NAZIM Hikmet Şiir Ödülü sahibi Suriye kökenli şair Adonis, Sezer Duru ile yaptığı bir sohbette İstanbul'un adının Paris, Londra, Berlin, New York gibi kültür kentleriyle birarada sayılamayacağını iddia etmiş. Sezer Duru da, Cumhuriyet gazetesinde Adonis'in bu yargısını naklettikten sonra, ona hak verdiğini vurguluyor. Adonis'in söylediklerinin kendisini üzmediğini belirtiyor; tarihi ve mimari dokusuna sahip çıkamayan, bilim ve sanat adamlarına ayrıcalıklar tanıyamayan bir ülkede "kültür kenti" bulunamayacağını savunuyor. Sezer Duru elbette ki Türkiye'de aksayan noktalara dikkat çekiyor. Ama İstanbul'u tamamen, "kültürel hareketlilikten nasibini almamış kentler" kategorisine sokmak bizce hem yanlıştır, hem de haksızlıktır.

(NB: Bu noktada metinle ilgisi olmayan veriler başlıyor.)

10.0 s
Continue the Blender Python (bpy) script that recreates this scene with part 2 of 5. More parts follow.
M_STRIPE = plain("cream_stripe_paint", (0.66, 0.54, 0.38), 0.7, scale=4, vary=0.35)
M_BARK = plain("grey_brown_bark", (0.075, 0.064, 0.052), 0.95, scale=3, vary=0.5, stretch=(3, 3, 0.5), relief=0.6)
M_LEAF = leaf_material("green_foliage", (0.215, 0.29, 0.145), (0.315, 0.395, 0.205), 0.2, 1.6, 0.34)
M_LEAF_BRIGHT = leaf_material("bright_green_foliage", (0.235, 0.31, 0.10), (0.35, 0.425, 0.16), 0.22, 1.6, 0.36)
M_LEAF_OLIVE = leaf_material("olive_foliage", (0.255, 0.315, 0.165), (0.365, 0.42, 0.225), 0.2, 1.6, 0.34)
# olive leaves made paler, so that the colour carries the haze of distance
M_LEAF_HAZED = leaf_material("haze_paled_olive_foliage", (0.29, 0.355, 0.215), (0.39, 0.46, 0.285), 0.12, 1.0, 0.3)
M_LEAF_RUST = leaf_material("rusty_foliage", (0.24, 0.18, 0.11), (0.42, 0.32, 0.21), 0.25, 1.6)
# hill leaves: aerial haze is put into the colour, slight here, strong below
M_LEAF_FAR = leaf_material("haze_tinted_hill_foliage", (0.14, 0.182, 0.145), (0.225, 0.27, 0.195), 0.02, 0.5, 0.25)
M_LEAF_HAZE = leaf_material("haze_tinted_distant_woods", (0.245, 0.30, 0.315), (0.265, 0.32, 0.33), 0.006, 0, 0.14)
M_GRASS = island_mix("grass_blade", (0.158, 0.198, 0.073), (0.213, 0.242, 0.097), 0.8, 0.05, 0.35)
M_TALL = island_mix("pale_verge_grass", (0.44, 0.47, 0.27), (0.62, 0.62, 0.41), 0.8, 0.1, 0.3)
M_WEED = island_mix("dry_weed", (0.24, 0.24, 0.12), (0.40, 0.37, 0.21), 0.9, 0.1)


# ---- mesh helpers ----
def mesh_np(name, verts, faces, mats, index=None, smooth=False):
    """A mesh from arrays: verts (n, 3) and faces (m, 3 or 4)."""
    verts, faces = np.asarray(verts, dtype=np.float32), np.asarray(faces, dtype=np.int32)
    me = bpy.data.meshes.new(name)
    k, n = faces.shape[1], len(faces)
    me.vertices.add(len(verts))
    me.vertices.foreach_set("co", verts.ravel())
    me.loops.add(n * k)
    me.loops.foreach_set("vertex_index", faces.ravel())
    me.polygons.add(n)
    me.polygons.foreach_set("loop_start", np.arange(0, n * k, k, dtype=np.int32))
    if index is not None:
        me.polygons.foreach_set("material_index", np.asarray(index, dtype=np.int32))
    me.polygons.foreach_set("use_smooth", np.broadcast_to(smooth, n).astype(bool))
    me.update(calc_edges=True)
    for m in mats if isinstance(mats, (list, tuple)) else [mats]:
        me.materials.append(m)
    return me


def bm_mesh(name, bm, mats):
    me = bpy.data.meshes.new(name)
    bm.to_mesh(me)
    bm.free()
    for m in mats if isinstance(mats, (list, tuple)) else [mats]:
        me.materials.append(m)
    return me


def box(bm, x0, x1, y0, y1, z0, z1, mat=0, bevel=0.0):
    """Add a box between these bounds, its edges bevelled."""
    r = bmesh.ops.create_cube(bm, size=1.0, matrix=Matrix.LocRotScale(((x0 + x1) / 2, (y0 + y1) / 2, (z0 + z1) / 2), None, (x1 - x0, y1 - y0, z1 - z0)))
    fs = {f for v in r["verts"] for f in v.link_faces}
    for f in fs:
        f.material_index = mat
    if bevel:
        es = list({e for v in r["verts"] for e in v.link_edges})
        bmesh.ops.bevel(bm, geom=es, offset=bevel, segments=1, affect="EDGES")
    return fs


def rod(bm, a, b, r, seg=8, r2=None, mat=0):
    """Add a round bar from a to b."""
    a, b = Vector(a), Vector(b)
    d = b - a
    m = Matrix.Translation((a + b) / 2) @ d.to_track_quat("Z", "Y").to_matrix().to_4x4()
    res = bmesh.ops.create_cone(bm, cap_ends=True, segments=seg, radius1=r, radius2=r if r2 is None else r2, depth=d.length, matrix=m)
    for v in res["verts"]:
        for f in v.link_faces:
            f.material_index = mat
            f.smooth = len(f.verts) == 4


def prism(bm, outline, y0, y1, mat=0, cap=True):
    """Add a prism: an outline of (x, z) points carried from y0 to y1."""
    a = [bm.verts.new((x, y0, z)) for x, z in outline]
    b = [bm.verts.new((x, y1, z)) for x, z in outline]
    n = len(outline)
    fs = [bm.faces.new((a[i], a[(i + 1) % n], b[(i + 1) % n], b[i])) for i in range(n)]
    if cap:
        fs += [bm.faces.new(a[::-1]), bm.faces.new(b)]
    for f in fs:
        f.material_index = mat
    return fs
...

AYNI günlerde, aynı Cumhuriyet'in kültür sayfasında İstanbul Müzik Festivali yönetmenliğini Cevza Aktüze'den devralan Ahmet Erenli ile yapılmış bir söyleşi yeraldı. Erenli diyor ki:
"ÖNÜMÜZDEKİ yıl için New York'taki Lincoln Center'la görüşmelerimiz sürüyor. Bir besteciyi ele alan, ama tek bir konser değil, etkinlikler dizisi biçiminde gerçekleştirmeyi düşündüğümüz projeleri değerlendirme aşamasındayız. Yakında New York'lu hangi müzik prodüksiyonlarını izleyip seyredecekse, İstanbul'da da bunları izleyeceğiz."
BU yılki İstanbul Müzik Festivali'nin "diva"sı, efsanevi Kiri Te Kanawa... Kemanın sihirbazları Nigel Kennedy, Schlomo Mintz, Maxim Wengerov, Amerika'dan Pasific Northwest Ballet, viyolonselin dev ismi Julian LLoyd Webber, Almanya'dan Bach Orchester Gewandhaus Leipzig, festivalin konuklarından bazıları.

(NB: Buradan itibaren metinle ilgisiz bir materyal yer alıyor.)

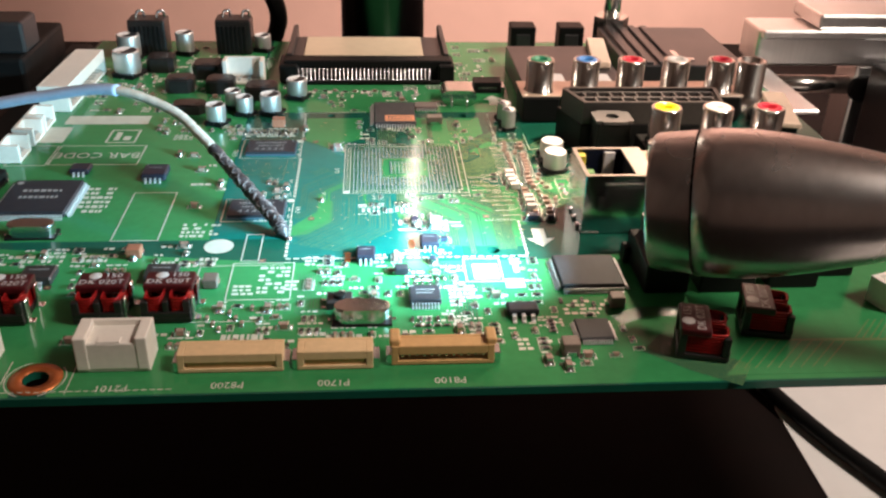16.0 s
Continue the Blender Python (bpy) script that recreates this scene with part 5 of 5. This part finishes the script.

BU müzisyen ve topluluklar son derece ince eleyip sık dokurlar; evrensel kültürle içli dışlı olmamış kentlerdeki etkinliklere asla katılmazlar. New York gibi, dünya sıralamasının doruklarına oturmuş bir "kültür kenti", "kültürel dokusunun sağlamlığı"nı kanıtlamamış bir kentle senkronik sanatsal/kültürel ilişkiye asla girmez.
BU bakımdan, "İstanbul kültür kenti değil" diye kestirip atan Adonis ve Sezer Duru'ya, yargılarını bir kez daha gözden geçirmelerini tavsiye ederiz.